Professor Philip Wallach of the Brookings Institution argues, “This measure transcends traditional preemption by not just harmonizing standards but nullifying state innovation. It sets a dangerous precedent for future technology regulation.”
Technical Implications for AI Governance
Experts warn that halting state-level oversight jeopardizes pilot programs and safety mechanisms that serve as real-world testbeds:
- Bias Audits: Independent evaluators currently use statistical tests—such as calibrated fairness and equalized odds—to detect discriminatory behavior in hiring algorithms. Under a moratorium, funding for these audits could dry up.
- Explainability Frameworks: Initiatives like LIME (Local Interpretable Model-agnostic Explanations) and SHAP (SHapley Additive exPlanations) adopted by several states for algorithmic transparency would face legal barriers.
- Data Documentation: California’s forthcoming Dataset Transparency Law, which requires model documentation following the IEEE P7000 standard, would be invalidated.
Without these safeguards, developers may continue deploying black-box systems with opaque decision logic, heightening risks of deepfake scams, unfair lending, or erroneous medical triage.
Industry and Expert Perspectives
Big Tech and allied lobbyists have celebrated the amendment as a “uniform national standard.” However, consumer advocates and AI ethicists decry it as a “gift to industry” that abandons citizens to unchecked algorithmic power.

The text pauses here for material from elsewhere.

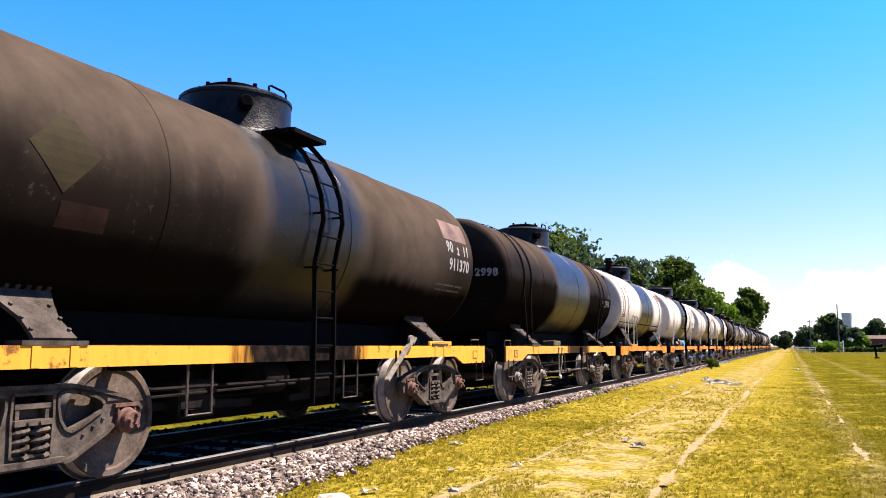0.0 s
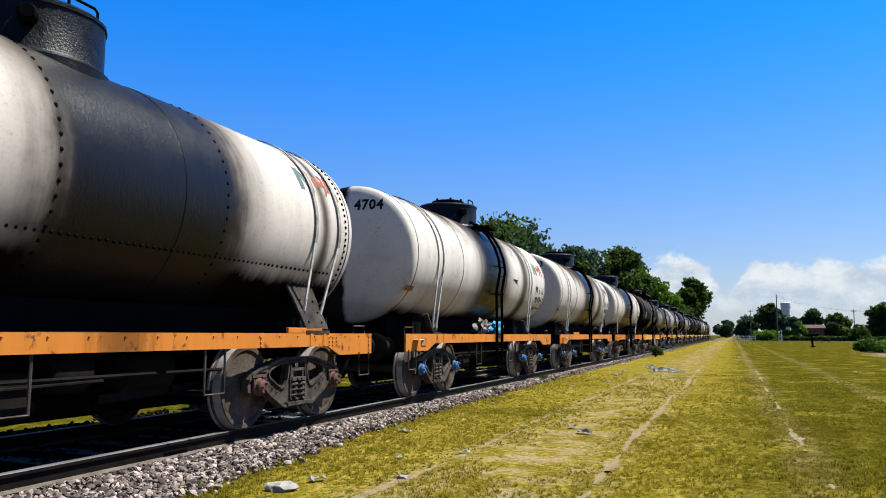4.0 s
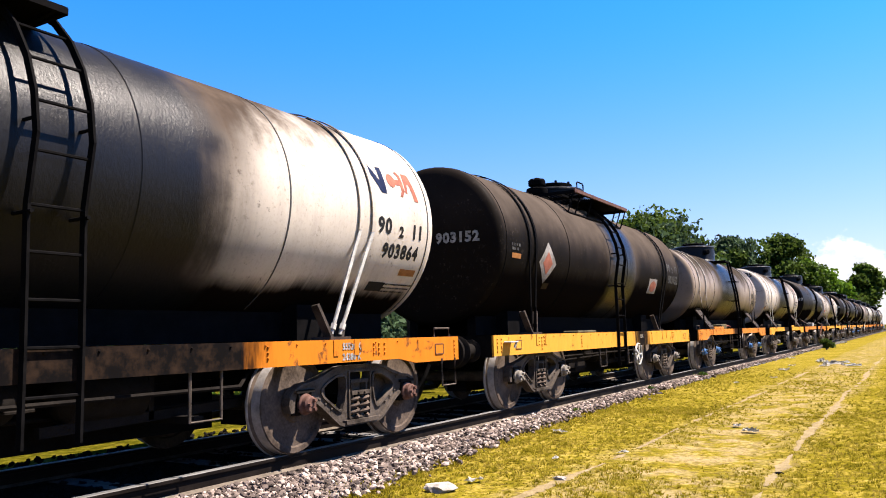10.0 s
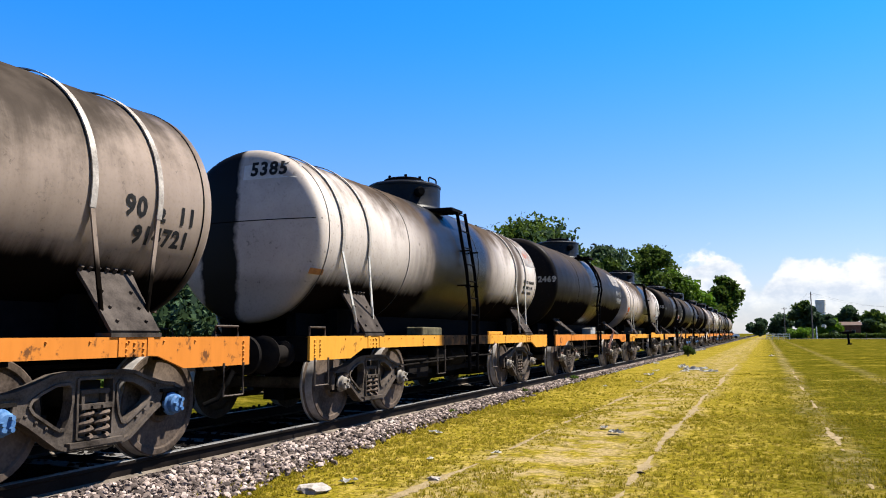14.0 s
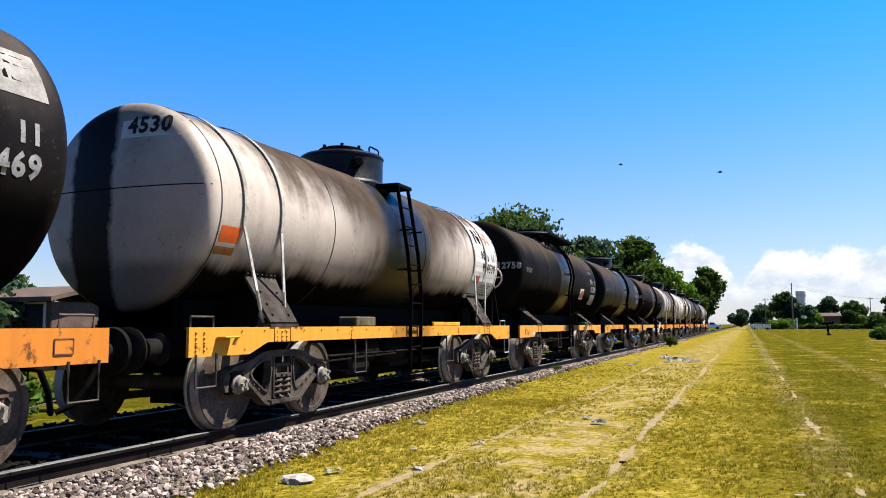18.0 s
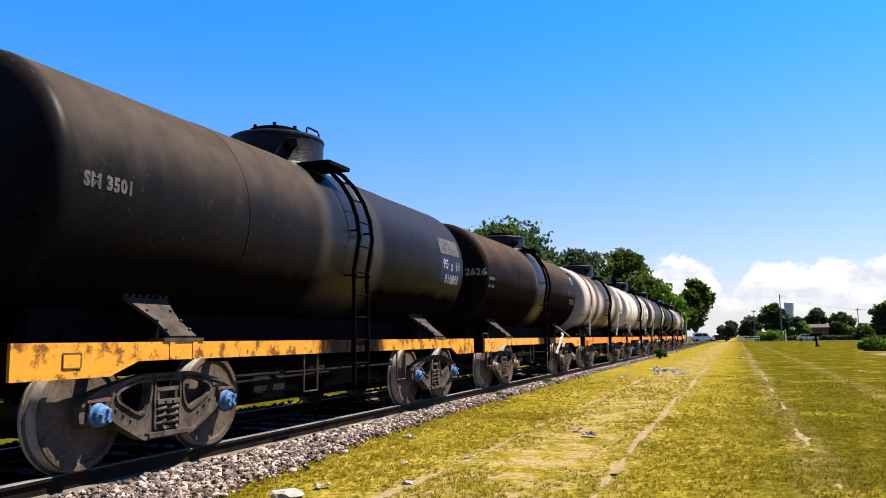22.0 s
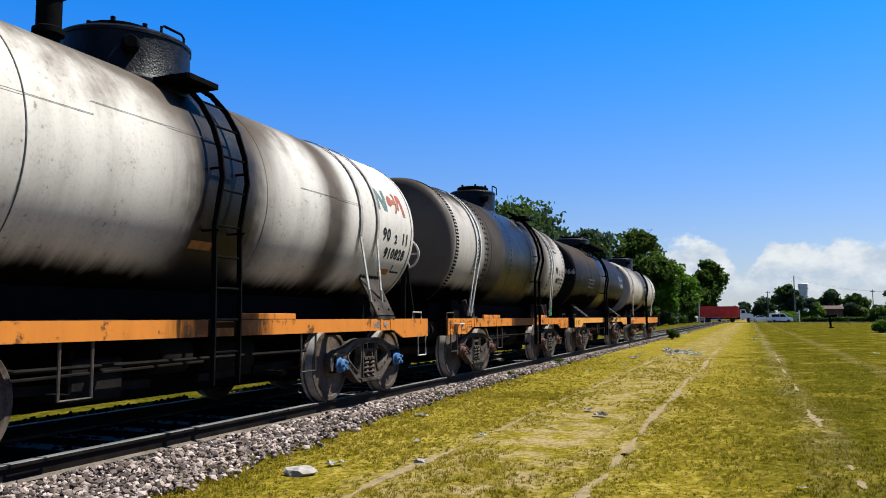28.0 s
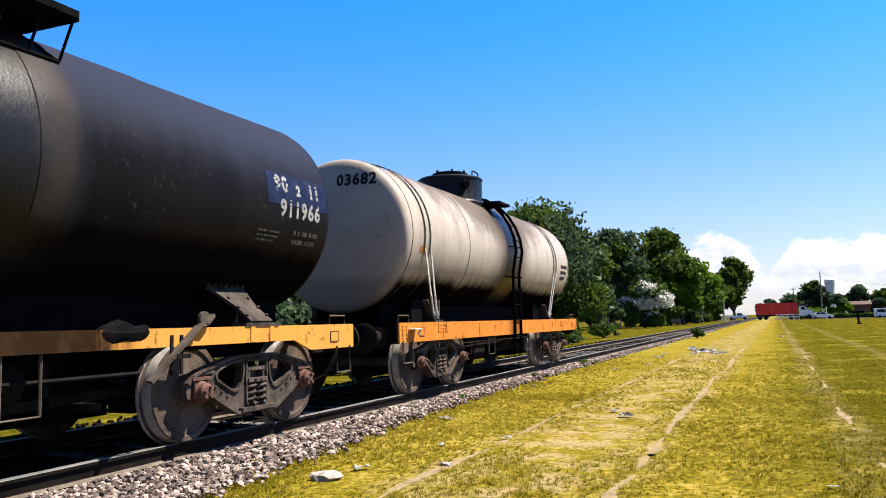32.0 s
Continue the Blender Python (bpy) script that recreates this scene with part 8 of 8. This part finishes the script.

- Jan Schakowsky (D-IL), top Democrat on the House Commerce Subcommittee: “This is a giant gift to Big Tech—states should be able to protect their own citizens.”
- Cindy Cohn, Executive Director of the Electronic Frontier Foundation: “Local governments must retain the ability to experiment with and enforce AI safety measures or we risk entrenching systemic bias at scale.”
- Kate Crawford, co-founder of the AI Now Institute: “Diverse regulatory ecosystems drive better outcomes. A 10-year freeze stifles the feedback loops that make governance robust.”
Comparative Regulatory Landscape
While U.S. states face a decade-long freeze, international efforts accelerate:
- European Union’s AI Act (provisionally agreed April 2025): Imposes risk-based requirements on high-impact systems, including mandatory conformity assessments and post-market surveillance.
- United Kingdom’s AI Safety Summit (November 2024): Led to a charter for voluntary commitments by developers on transparency and incident reporting.
- Canada’s Artificial Intelligence and Data Act (Bill C-27): Introduces obligations for “high-impact” AI systems with criminal penalties for non-compliance.
The proposed U.S. federal moratorium diverges sharply from global trends favoring dynamic oversight and iterative rule-making.
Next Steps and Outlook
The amendment faces uncertain prospects in the Senate, where a handful of moderate Republicans and all Democrats may push back. Meanwhile, the Federal Trade Commission has opened a public comment period on an unfair or deceptive acts framework for AI, signaling that federal agencies are still pursuing AI safety in parallel. White House officials have hinted at a presidential veto if federal preemption impedes core consumer protections.
Conclusion
The House GOP’s insertion of a decade-long ban on state and local AI regulation in the Budget Reconciliation bill marks a pivotal battle in U.S. tech policy. By freezing state innovation, the measure risks delaying the deployment of critical safety tools and narrowing the diversity of regulatory experiments. As the debate moves to the Senate and public comment windows remain open at federal agencies, stakeholders on all sides are mobilizing to shape America’s approach to the next wave of AI governance.